О том, как протекала история взаимоналожения «разгадок», преумножающих «загадочность» Гоголя, можно судить по антологии «Гоголь в русской критике» (М., «Фортуна ЭЛ»), превосходно составленной С. Г. Бочаровым, сосредоточенным и тонким интерпретатором русской классики и (это здесь не менее важно!) исследователем, чутко и заинтересованно относящимся к опыту предшественников и ныне работающих коллег.
Первый раздел антологии отведен прижизненной критике.
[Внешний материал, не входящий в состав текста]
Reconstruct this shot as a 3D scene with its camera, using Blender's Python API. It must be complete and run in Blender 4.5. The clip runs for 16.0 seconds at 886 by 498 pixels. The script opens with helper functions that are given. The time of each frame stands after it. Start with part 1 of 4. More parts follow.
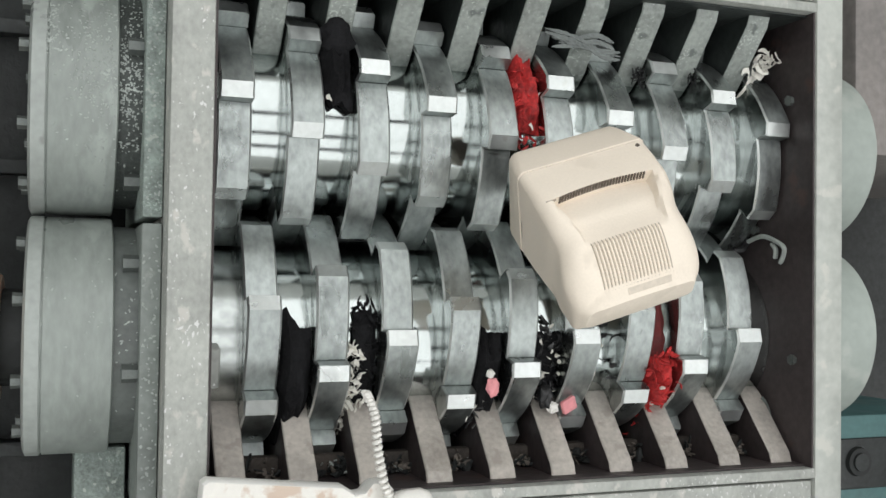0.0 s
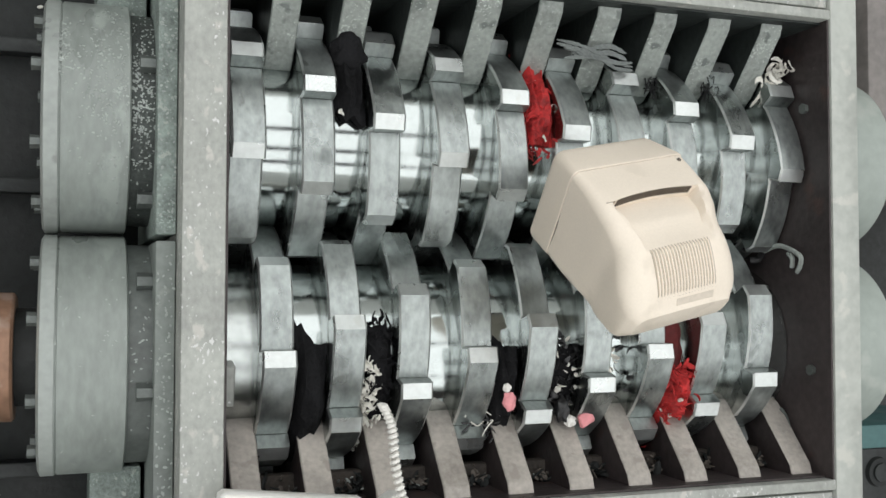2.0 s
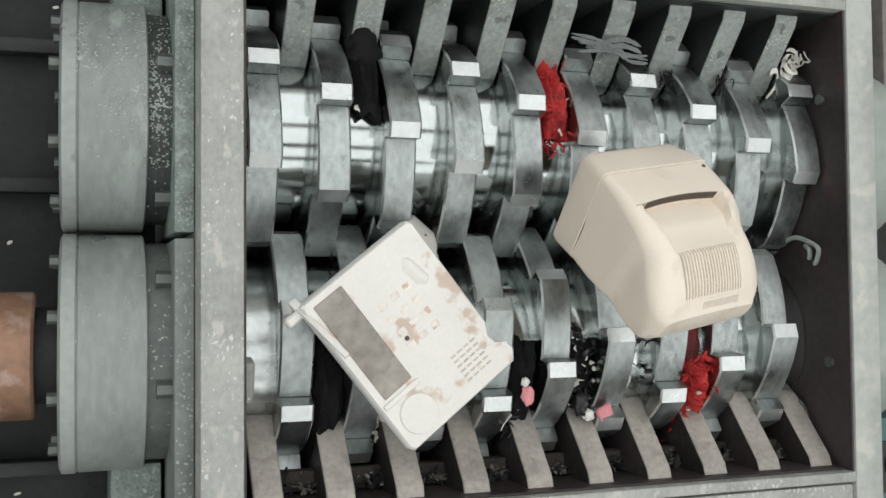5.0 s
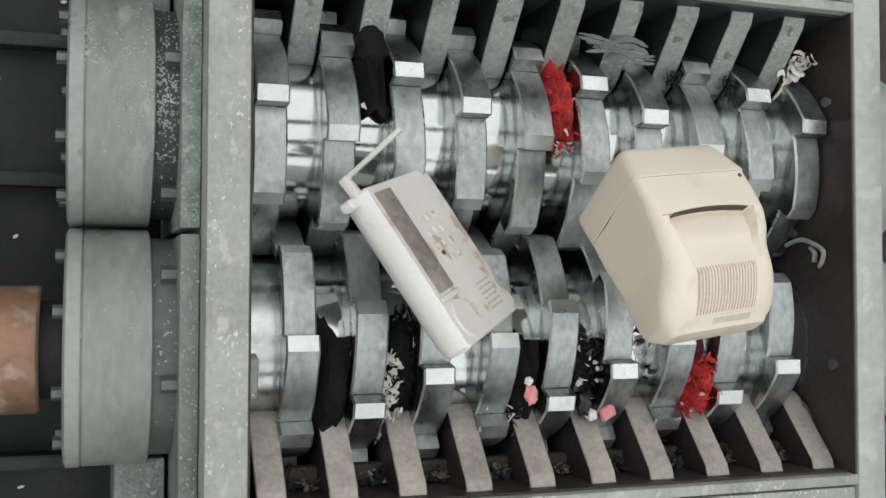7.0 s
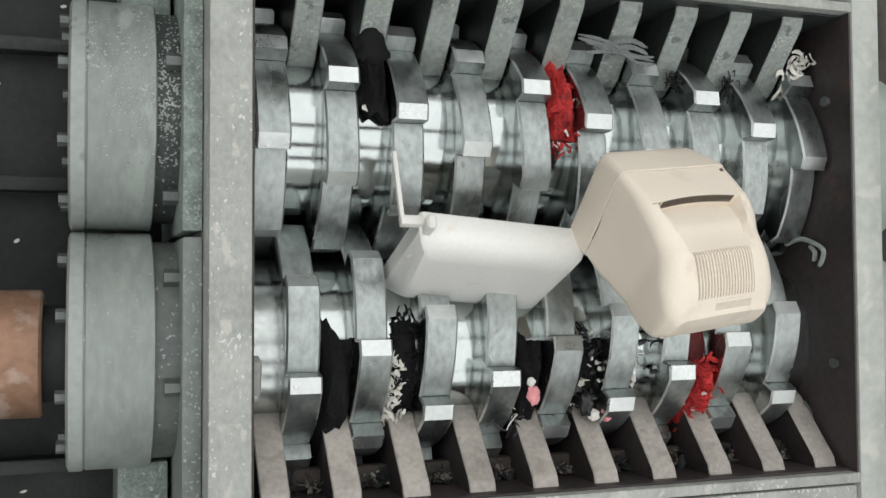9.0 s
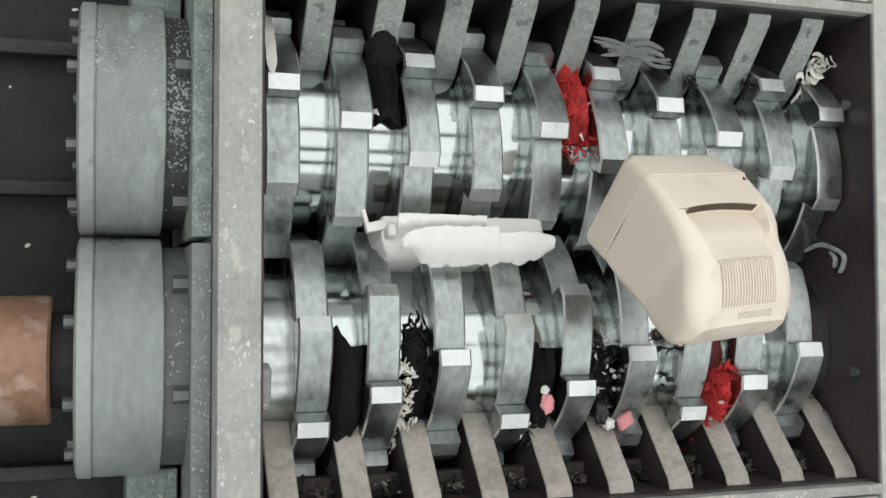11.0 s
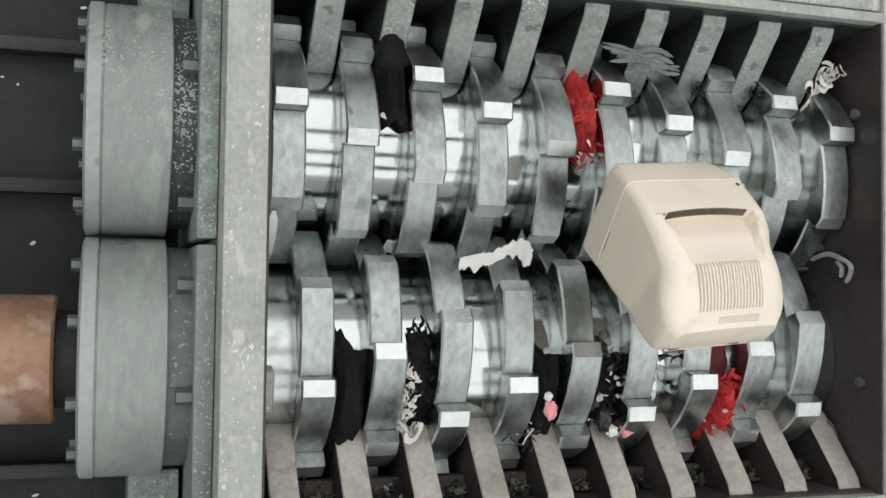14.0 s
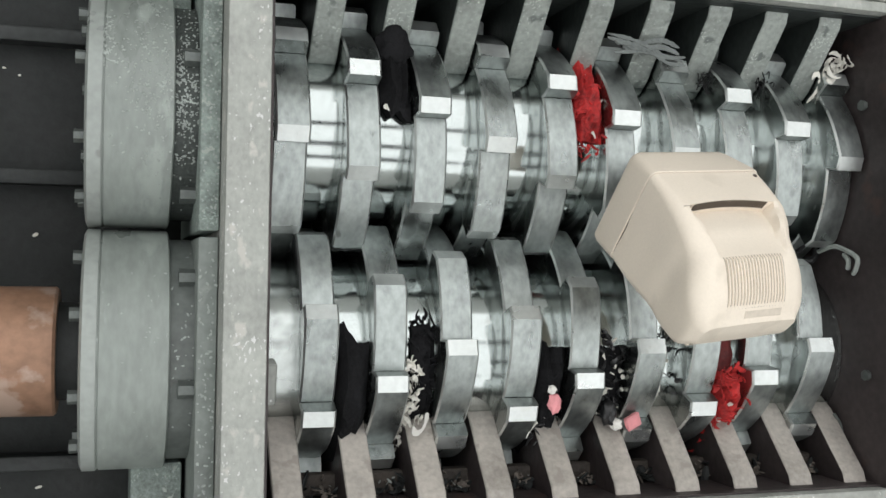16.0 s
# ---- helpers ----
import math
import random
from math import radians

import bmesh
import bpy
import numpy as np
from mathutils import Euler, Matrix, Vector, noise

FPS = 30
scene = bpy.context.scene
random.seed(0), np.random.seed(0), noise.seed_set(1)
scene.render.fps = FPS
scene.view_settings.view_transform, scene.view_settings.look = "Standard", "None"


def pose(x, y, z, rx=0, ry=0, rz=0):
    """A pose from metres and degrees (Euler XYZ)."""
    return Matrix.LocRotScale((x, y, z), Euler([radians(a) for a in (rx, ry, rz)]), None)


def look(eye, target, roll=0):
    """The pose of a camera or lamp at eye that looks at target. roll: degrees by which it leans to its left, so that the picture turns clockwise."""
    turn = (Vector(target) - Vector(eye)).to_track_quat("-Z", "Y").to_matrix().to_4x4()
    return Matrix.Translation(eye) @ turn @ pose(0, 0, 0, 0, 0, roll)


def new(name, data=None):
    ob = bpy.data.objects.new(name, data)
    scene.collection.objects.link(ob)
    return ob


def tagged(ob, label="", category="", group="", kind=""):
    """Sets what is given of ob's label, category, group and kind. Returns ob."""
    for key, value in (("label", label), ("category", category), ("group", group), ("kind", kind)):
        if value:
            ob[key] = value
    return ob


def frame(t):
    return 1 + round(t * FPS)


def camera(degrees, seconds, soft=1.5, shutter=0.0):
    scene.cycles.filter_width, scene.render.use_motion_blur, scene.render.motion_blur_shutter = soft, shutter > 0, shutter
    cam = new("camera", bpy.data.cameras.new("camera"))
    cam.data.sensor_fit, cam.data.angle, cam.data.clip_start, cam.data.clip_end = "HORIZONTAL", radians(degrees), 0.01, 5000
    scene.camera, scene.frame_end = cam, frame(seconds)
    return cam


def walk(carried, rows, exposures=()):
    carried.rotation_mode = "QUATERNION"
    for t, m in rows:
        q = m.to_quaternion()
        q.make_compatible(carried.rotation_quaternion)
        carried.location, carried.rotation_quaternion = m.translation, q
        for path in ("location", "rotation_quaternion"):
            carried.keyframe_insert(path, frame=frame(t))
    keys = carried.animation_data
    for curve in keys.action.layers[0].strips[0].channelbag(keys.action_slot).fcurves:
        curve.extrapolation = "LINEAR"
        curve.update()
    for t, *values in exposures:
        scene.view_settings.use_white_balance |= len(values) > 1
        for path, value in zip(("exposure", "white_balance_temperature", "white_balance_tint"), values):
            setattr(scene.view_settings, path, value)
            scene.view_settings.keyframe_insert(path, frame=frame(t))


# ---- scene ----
cam = camera(46.7, 16.0, soft=1.5)
PATH = [
    (0.0, pose(-0.0355, -0.0709, 1.6088, 1.275, -20.115, 0.874)),
    (0.5, pose(-0.0319, -0.0726, 1.6071, 1.440, -20.034, 0.670)),
    (1.0, pose(-0.0326, -0.0672, 1.6029, 1.418, -19.845, 0.513)),
    (1.5, pose(-0.0355, -0.0678, 1.5998, 1.901, -19.758, 0.321)),
    (2.0, pose(-0.0404, -0.0695, 1.5970, 2.264, -19.609, 0.094)),
    (2.5, pose(-0.0437, -0.0648, 1.5954, 2.231, -19.335, 0.060)),
    (3.0, pose(-0.0466, -0.0685, 1.5985, 2.262, -19.245, -0.037)),
    (3.5, pose(-0.0472, -0.0696, 1.5977, 2.460, -19.096, -0.401)),
    (4.0, pose(-0.0465, -0.0718, 1.5927, 2.631, -19.003, -0.713)),
    (6.5, pose(-0.0538, -0.0750, 1.5999, 1.847, -18.938, 0.072)),
    (7.0, pose(-0.0523, -0.0736, 1.5956, 2.032, -18.822, 0.158)),
    (7.5, pose(-0.0560, -0.0750, 1.5958, 2.082, -18.779, 0.207)),
    (8.0, pose(-0.0585, -0.0728, 1.6017, 1.920, -18.772, 0.153)),
    (8.5, pose(-0.0614, -0.0760, 1.6001, 2.314, -19.094, -0.274)),
    (11.0, pose(-0.0453, -0.0676, 1.5785, 2.332, -17.975, -0.121)),
    (11.5, pose(-0.0457, -0.0630, 1.5809, 2.173, -18.095, 0.053)),
    (12.0, pose(-0.0438, -0.0631, 1.5811, 2.256, -18.223, 0.270)),
    (12.5, pose(-0.0422, -0.0586, 1.5758, 2.182, -18.110, 0.504)),
    (13.0, pose(-0.0447, -0.0551, 1.5767, 1.821, -17.966, 0.730)),
    (13.5, pose(-0.0477, -0.0590, 1.5744, 1.917, -17.972, 0.821)),
    (14.0, pose(-0.0442, -0.0580, 1.5754, 1.950, -17.708, 0.785)),
    (14.5, pose(-0.0408, -0.0550, 1.5726, 1.971, -17.577, 0.837)),
    (15.0, pose(-0.0390, -0.0544, 1.5682, 1.863, -17.368, 1.008)),
    (15.5, pose(-0.0382, -0.0535, 1.5671, 1.389, -17.226, 0.952)),
    (16.0, pose(-0.0384, -0.0530, 1.5680, 1.330, -17.392, 0.847)),
]
walk(cam, PATH, exposures=[(0.0, 0.02), (4.0, -0.04), (6.5, -0.20), (8.5, -0.12), (11.5, -0.06), (14.0, -0.02), (16.0, 0.0)])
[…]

Не имея возможности представить ее во всей полноте (эта задача для издания совсем иного рода), минуя прямо враждебные Гоголю выступления (вообще-то они, особенно опусы Сенковского, любопытны не только как примеры «глухоты» современников), составитель сосредотачивается на главных пунктах: сильный дебют (пушкинское благословление и восторги Белинского, ставящего Гоголя выше Пушкина); обсуждение поэмы «Мертвые души» (статьи Шевырева и Константина Аксакова; точка зрения радикального оппонента славянофилов Белинского и так хорошо известна); спор о «Выбранных местах…» (Вяземский, Аполлон Григорьев, архимандрит Феодор — здесь без отчаянного и злосчастного письма Белинского к Гоголю обойтись было нельзя); отклики на кончину писателя (письма С. Т. Аксакова, некрологи Тургенева и Ивана Аксакова).